Ingin Memajukan Indonesia
Impiannya ingin memajukan
Indonesia, mungkin berawal dari Bali. Ia hanya ingin memperkenalkan masakan
sehat yang asli dan berkualitas. Agar orang makan benar-benar makan bukan hanya
untuk difoto. Menurutnya, orang bisa terlena dengan memotret dulu sebelum
dimakan. Untuk kwalitas makanan, harus dimakan langsung ketika disajikan,
ketika waktu habis untuk difoto maka bentuknya berubah dan berkurang. Awalnya
masakan Itali paling gampang, dan paling cocok dengan lidah orang Indonesia,
dan bahannya semua gampang ditemukan, bahkan dari lokal. Semuanya ia ambil
sendiri ke petaninya dan ia buat sendiri adonannya. Menurutnya masakan Italia
benar-benar asli tanpa banyak plating
atau hiasan. Karena bukan untuk difoto, tapi rasanya yang enak dan juga
nutrisinya yang sehat. Masakannya sama sekali tidak memakai plating atau hiasan, karna khas makanan
Itali tidak ada garnishing, jelasnya.
“Saya lebih cendrung ke personal,
menyentuh lidah itu hal yang paling susah. Tantangannya masakan Italia di
Indonesia itu memberi rasa yang beragam karena pengaruh rasa dari masakan
indonesia yang beraneka, seperti nasi padang dll, sedangkan western itu testnya
datar. Saya berusaha untuk membuat test yang tidak datar, bisa memberikan
tendangan dan tidak menghilangkan rasa lokal, benar-benar fokus pada feel dan
testnya,’ jelasnya lagi.
Ia banyak diundang ke beberapa
tempat, tapi ia banyak menolaknya karena merasa belumlah hebat, “Saya baru
memulai,” katanya. Menurutnya kebanyakan yang sudah merasa berpengalaman
cendrung egois, susah diberi masukan, apalagi kalau umurnya sudah lebih tua.
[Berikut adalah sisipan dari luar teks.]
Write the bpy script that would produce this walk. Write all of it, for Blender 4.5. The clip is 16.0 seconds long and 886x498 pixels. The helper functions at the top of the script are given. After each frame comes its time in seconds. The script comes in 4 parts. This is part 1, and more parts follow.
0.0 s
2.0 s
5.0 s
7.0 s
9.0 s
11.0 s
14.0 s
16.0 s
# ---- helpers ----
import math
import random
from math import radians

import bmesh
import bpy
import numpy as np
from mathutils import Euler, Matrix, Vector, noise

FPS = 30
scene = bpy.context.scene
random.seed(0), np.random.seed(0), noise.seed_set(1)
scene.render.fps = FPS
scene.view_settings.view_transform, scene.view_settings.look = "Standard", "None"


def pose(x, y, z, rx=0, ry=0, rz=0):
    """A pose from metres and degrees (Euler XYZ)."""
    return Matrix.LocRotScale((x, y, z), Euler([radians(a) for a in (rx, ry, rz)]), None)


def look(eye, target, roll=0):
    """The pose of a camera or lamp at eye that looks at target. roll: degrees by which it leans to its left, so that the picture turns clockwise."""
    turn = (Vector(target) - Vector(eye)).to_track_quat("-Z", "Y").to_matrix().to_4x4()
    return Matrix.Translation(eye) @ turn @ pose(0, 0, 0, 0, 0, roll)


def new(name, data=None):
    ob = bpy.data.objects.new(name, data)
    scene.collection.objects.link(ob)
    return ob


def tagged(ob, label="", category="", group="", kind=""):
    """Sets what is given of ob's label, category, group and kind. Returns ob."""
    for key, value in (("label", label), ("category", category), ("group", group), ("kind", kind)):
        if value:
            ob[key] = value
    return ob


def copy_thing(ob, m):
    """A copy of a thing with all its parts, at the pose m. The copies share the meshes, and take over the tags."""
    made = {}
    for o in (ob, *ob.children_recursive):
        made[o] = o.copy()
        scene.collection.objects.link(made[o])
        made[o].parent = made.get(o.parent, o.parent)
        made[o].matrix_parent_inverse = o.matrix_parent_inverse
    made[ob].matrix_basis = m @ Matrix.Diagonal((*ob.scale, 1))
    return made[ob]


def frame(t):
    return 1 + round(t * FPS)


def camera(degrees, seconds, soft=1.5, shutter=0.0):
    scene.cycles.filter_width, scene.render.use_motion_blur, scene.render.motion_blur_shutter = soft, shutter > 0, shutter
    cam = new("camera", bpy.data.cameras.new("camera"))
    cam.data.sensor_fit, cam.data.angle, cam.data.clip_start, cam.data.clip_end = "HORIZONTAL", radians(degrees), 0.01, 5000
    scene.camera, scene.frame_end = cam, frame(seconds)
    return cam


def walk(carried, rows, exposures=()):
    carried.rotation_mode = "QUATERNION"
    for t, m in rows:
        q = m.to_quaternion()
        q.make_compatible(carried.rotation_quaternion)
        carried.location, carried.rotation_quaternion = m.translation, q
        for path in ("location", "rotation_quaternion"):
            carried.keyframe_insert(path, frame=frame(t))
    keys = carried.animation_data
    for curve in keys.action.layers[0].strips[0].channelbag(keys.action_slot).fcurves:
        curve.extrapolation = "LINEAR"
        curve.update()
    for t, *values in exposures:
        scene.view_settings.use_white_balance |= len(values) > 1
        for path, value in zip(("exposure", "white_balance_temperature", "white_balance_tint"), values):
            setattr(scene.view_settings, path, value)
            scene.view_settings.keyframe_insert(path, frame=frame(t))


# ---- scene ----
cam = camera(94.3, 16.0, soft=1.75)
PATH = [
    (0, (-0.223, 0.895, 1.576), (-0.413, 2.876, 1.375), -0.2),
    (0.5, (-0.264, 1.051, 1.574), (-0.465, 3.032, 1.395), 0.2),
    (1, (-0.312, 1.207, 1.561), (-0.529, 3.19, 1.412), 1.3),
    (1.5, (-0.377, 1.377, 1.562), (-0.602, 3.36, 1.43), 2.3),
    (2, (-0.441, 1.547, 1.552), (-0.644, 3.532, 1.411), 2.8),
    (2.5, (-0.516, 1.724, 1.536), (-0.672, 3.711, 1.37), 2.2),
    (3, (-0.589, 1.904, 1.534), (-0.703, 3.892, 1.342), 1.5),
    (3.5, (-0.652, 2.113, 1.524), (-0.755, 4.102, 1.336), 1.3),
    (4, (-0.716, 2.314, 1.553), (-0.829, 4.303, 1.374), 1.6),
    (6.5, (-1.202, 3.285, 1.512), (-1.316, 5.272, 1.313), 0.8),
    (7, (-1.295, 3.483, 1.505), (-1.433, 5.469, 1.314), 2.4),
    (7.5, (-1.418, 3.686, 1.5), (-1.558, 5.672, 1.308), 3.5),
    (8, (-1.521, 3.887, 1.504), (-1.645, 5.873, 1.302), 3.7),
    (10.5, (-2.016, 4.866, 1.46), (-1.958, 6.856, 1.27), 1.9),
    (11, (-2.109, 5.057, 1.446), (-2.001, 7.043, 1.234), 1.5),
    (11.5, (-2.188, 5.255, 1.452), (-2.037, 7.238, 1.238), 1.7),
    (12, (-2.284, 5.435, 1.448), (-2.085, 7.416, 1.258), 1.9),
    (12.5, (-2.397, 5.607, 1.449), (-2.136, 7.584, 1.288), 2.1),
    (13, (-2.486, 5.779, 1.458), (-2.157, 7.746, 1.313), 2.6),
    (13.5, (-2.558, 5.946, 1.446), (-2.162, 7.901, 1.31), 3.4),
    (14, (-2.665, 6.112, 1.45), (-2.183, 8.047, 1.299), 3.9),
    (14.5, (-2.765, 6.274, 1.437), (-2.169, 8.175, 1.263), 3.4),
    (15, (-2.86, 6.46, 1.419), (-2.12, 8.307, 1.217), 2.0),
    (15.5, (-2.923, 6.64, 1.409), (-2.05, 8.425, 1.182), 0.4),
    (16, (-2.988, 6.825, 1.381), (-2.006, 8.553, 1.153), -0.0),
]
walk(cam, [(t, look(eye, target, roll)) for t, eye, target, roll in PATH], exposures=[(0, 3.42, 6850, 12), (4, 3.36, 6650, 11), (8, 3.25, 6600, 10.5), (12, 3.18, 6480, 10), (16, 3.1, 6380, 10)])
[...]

Entrepreneur muda banyak yang gulung tikar, mereka belum paham makna dari
prosesnya.
“Saya benar-benar melakukan
semuanya, saya yang ke pasar, memasak, mencuci piring. Saya harus merasakan
semua prosesnya. Banyak komunitas entrepreneur yang masih sangat muda dan saya
selalu mendukung. Mereka terkadang ingin konsep yang komplit dan modal yang
besar, hasilnya belum bisa menutupi biaya semuanya.” Jelasnya.
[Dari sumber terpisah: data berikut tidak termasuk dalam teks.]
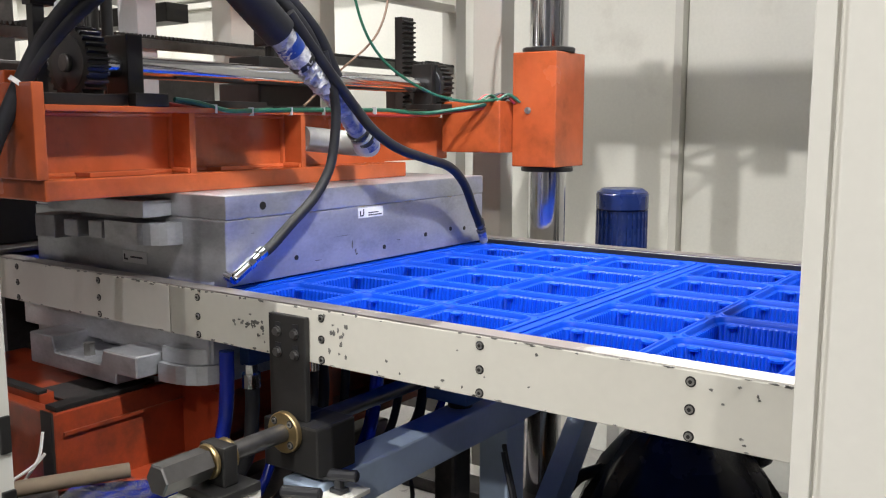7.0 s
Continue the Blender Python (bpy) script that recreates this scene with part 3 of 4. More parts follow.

Intinya ia berusaha memanfaatkan bahan yang ada, bahkan recycle sampah ia kreasikan menjadi hiasan. Seperti buah-buah yang bagus dan masih banyak sisanya saya buat sebagai saus. Pengalaman berkesan selama menjalani usaha ini, ia bisa menciptakan masakan baru dari bahan-bahan yang tidak terduga, sehingga orang akan memakannya dengan rasa yang unik.
Intinya ia berusaha memanfaatkan bahan yang ada, bahkan recycle sampah ia kreasikan menjadi hiasan. Seperti buah-buah yang bagus dan masih banyak sisanya saya buat sebagai saus. Pengalaman berkesan selama menjalani usaha ini, ia bisa menciptakan masakan baru dari bahan-bahan yang tidak terduga, sehingga orang akan memakannya dengan rasa yang unik.
“Saya gak pernah nyoba masakan
yang saya buat, seperti menu spesial. Ketika memasak dasarnya percaya aja. Kita
sudah kenal bahannya dan prosesnya seperti minyak dan panas apinya, kalau sudah
percaya dan tidak ragu lagi dengan rasanya, kita bisa jadi lebih PD dengan
masakan kita.”
Senang Bisa Membantu Orang Lain
Gede Komang Arie Trisnawan yang
sudah memulai usahanya sejak 2013 ini tidak mencari keuntungan yang banyak.
Menurutnya, banyak orang mungkin akan mempromosikan, tapi ia lebih ke orang itu
sendiri, dari teman ke teman. Hal yang paling penting adalah pegawainya bisa merasa nyaman dan cukup. Baginya, menjadi
orang kaya bukan itu tujuannya, yang paling ia inginkan bisa membantu orang
lain, peduli sama orang yang benar-benar membutuhkan.
Dari kecil pria berusia 30 tahun
ini memang hobi memasak. Sejak SMP ia mulai belajar masakan Bali sampai Karang
Asem. Setelah itu ia kuliah di banyak tempat mengambil jurusan manajemen, saat
itu ia belum mengerti hobi masak bisa menghasilkan uang. Ia bertemu banyak
orang dari seluruh daerah Indonesia ketika kuliah di Malang, setiap liburan ia
ke tempat mereka dan mencoba masakannya. Meski saat kuliah ia juga bekerja
sebagai tukang parkir dan tukang cuci piring, Ia belajar banyak hal di Malang,
bagaimana orang memulai usahanya.
Ia berusaha sampai tidak ada dana
suntikan tambahan lagi, sampai sekarang itu semua keluar dari hasil usaha ini,
sudah tidak ada dana pribadi seperti awalnya. “Saya masih dalam proses
membangun branding, kalau sudah branding saya mau ganti model pasta Itali
dengan ubi Indonesia, semuanya lokal,” terangnya.